Chemical transformation of Pt-Fe₃O₄ colloidal hybrid nanoparticles into PtPb-Fe₃O₄ and Pt₃Sn-Fe ₃O₄ heterodimers and (PtPb-Fe₃O ₄)_n nanoflowers

Colloidal hybrid nanoparticles contain multiple domains that are directly fused together through a solid-solid interface, which facilitates synergistic interactions between the components that can lead to enhanced properties, as well as multifunctionality in a single particle. By nucleating one nanoparticle on the surface of another, a growing number of these hybrid nanoparticles can be synthesized. However, to rapidly expand the materials diversity of such systems, alternative routes to heterogeneous seeded nucleation are needed. Here, we show that solution-mediated chemical transformation reactions, which are well established for pseudomorphically transforming colloidal metal nanoparticles into derivative metal-containing phases, can also be applied to colloidal hybrid nanoparticles. Specifically, we show that Pt-Fe ₃O₄ heterodimers react with Pb(acac)₂ and Sn(acac)₂ at 180-200 C in a mixture of benzyl ether, oleylamine, oleic acid, and tert-butylamine borane to form PtPb-Fe₃O₄ and Pt₃Sn-Fe₃O₄ heterodimers, respectively.

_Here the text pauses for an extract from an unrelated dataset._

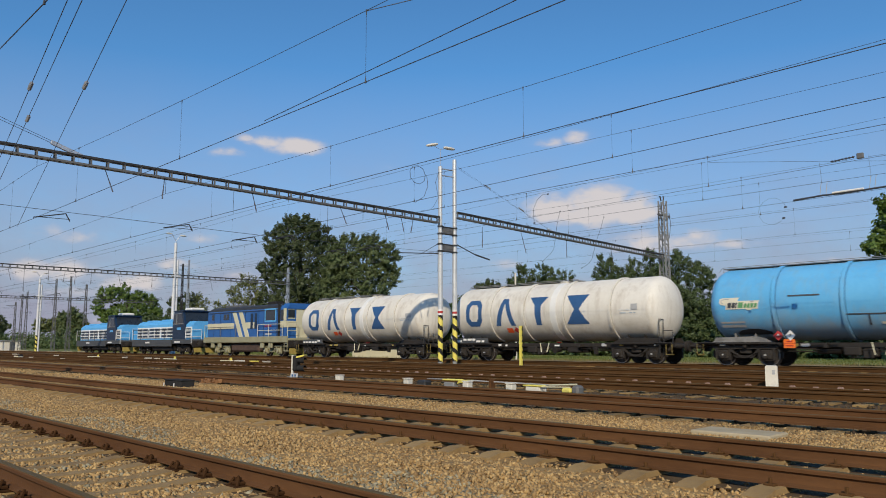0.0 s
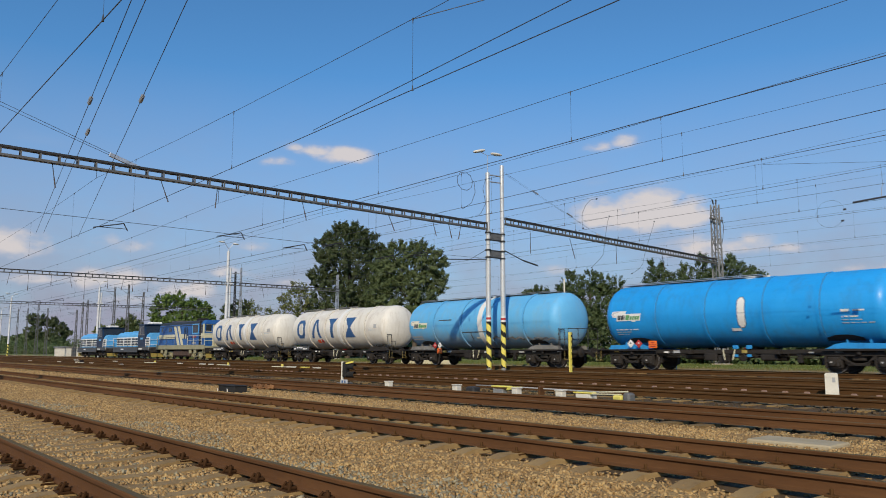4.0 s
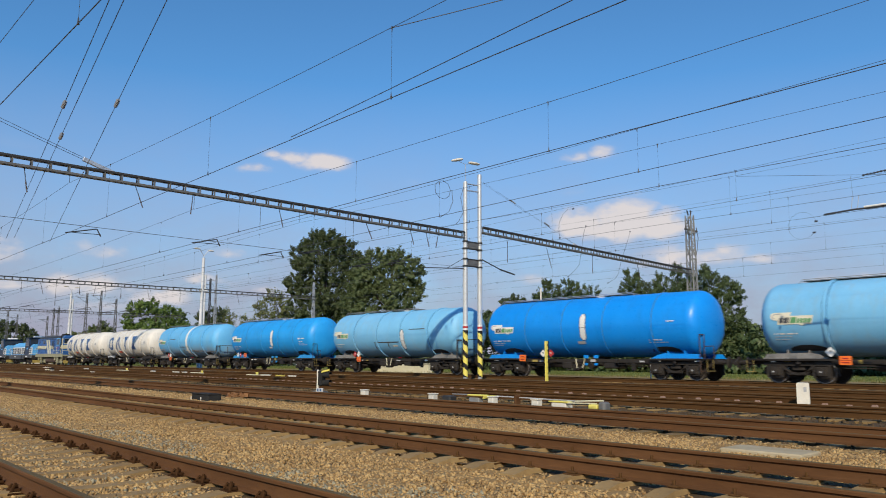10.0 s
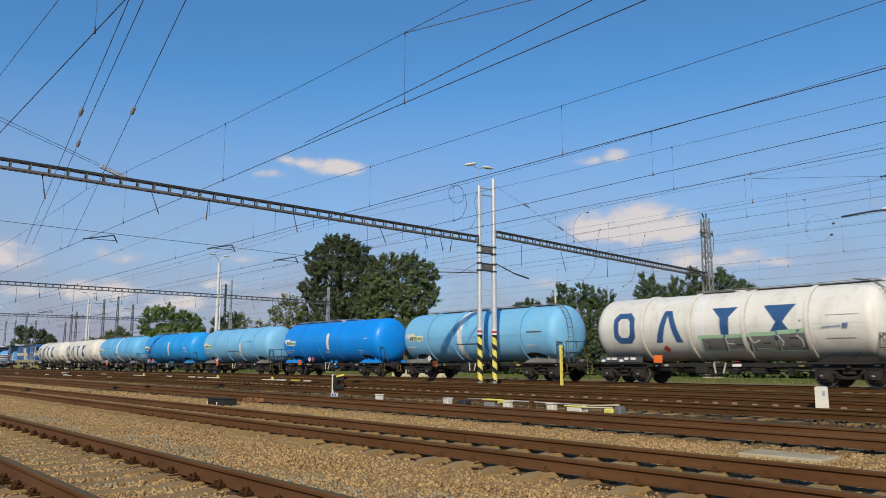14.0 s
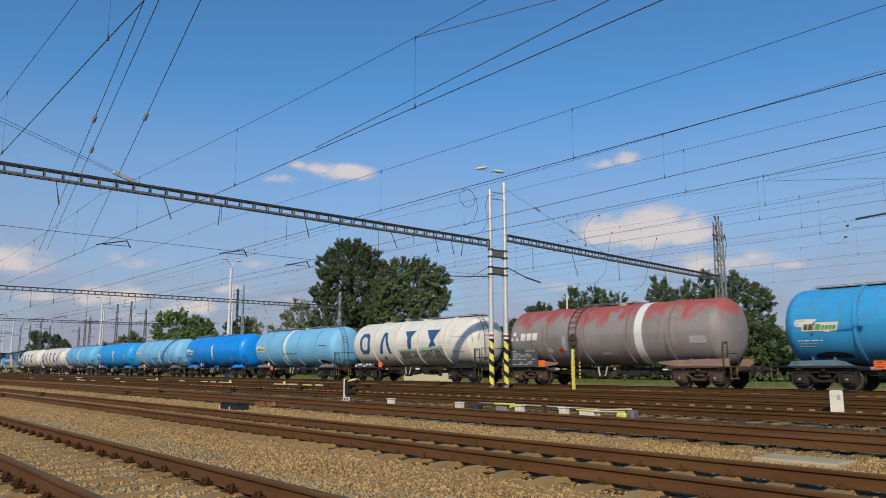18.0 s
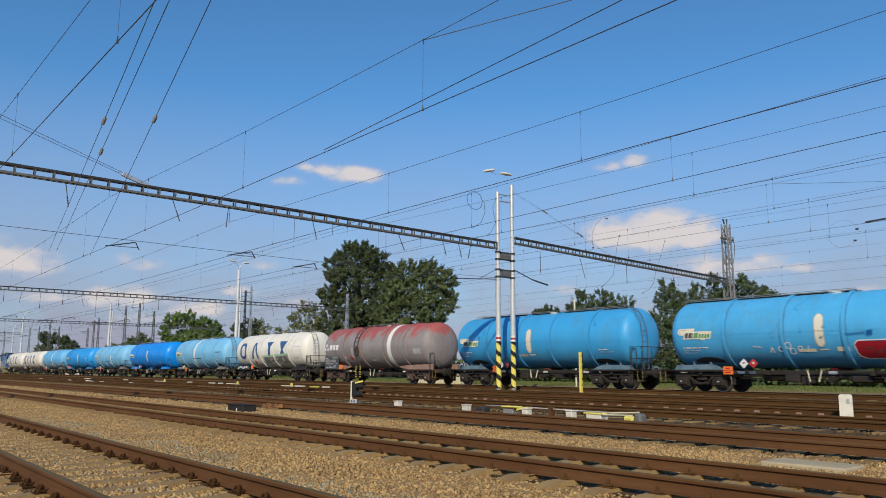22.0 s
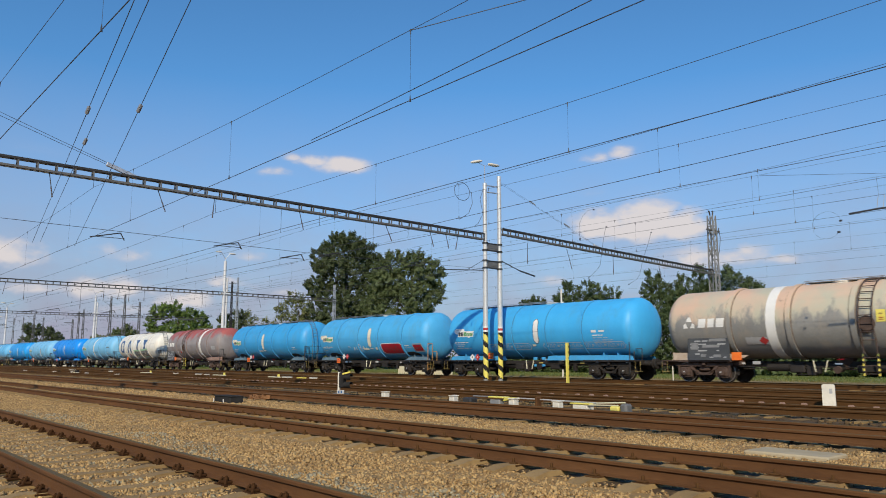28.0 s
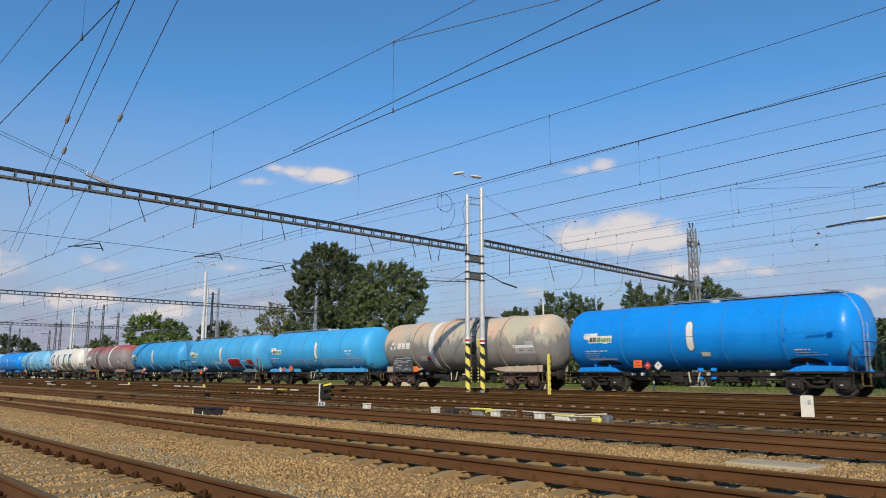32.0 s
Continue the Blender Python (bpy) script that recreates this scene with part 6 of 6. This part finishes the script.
def section_insulator():
    """Runners, rods and hangers in the contact wire of a far track."""
    th = thing("section_insulator", "dark section insulator hung in the overhead wire", "wire insulator")
    y = 24.88
    part("runner", Shape().path([(-9.4, y, 5.66), (-8.5, y, 5.70), (-7.9, y, 5.68), (-5.6, y, 5.74)], 0.030, 6), M["wire"], th)
    part("insulating_rod", Shape().tube((-8.2, y - 0.03, 5.73), (-7.3, y - 0.03, 5.74), 0.034, 8), M["mark_white"], th, "pale insulating rod")
    for x in (-8.58, -8.40, -7.15, -7.0):
        part("hanger", Shape().tube((x, y, 5.72), (x + 0.06, y, 6.10), 0.008, 5), M["mark_grey"], th)
    for x in (-8.5, -7.08):
        part("hanger_wire", Shape().tube((x, y, 6.05), (x - 0.03, y, 6.76), 0.004, 5), M["wire"], th)
    part("wire_insulator", insulator_shape((-8.2, y, 6.73), (-7.5, y, 6.77), 7, 0.034), M["wire"], th)
    part("tension_block", Shape().box(-7.44, -7.24, y - 0.04, y + 0.04, 6.68, 6.86, 0.02), M["steel_mid"], th)
    return th


section_insulator()


def jumper_cable(points, label, r=0.0045):
    th = thing("jumper_cable", label, "cable", group="jumper cables")
    part("strand", Shape().path(points, r, 5), M["wire"], th)
    for p in (points[0], points[-1]):
        part("clamp", Shape().box(p[0] - 0.05, p[0] + 0.05, p[1] - 0.02, p[1] + 0.02, p[2] - 0.03, p[2] + 0.03, 0.01), M["wire"], th)


# slack loops and drops between the wires
jumper_cable([(-10.72 + 0.48 * math.cos(a), 26.4, 5.66 + 0.47 * math.sin(a)) for a in [0.2 + 0.34 * k for k in range(17)]], "thin slack cable loop hung between the wires", 0.0032)
jumper_cable([(-20.6, 26.4, 7.72), (-20.9, 26.4, 7.74), (-21.2, 26.4, 7.55), (-21.42, 26.4, 7.2), (-21.45, 26.4, 6.85), (-21.4, 26.4, 6.5)], "thin bent cable hung between the wires", 0.006)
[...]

This chemical transformation reaction introduces intermetallic and alloy components into the heterodimers, proceeds with morphological retention, and preserves the solid-solid interface that characterizes these hybrid nanoparticle systems. In addition, the PtPb-Fe₃O₄ heterodimers spontaneously aggregate to form colloidally stable (PtPb-Fe₃O ₄)_n nanoflowers via a process that is conceptually analogous to a molecular condensation reaction. These reactions add to the growing toolbox of predictable manipulations of colloidal hybrid nanoparticles, ultimately expanding their materials diversity and range of potential applications.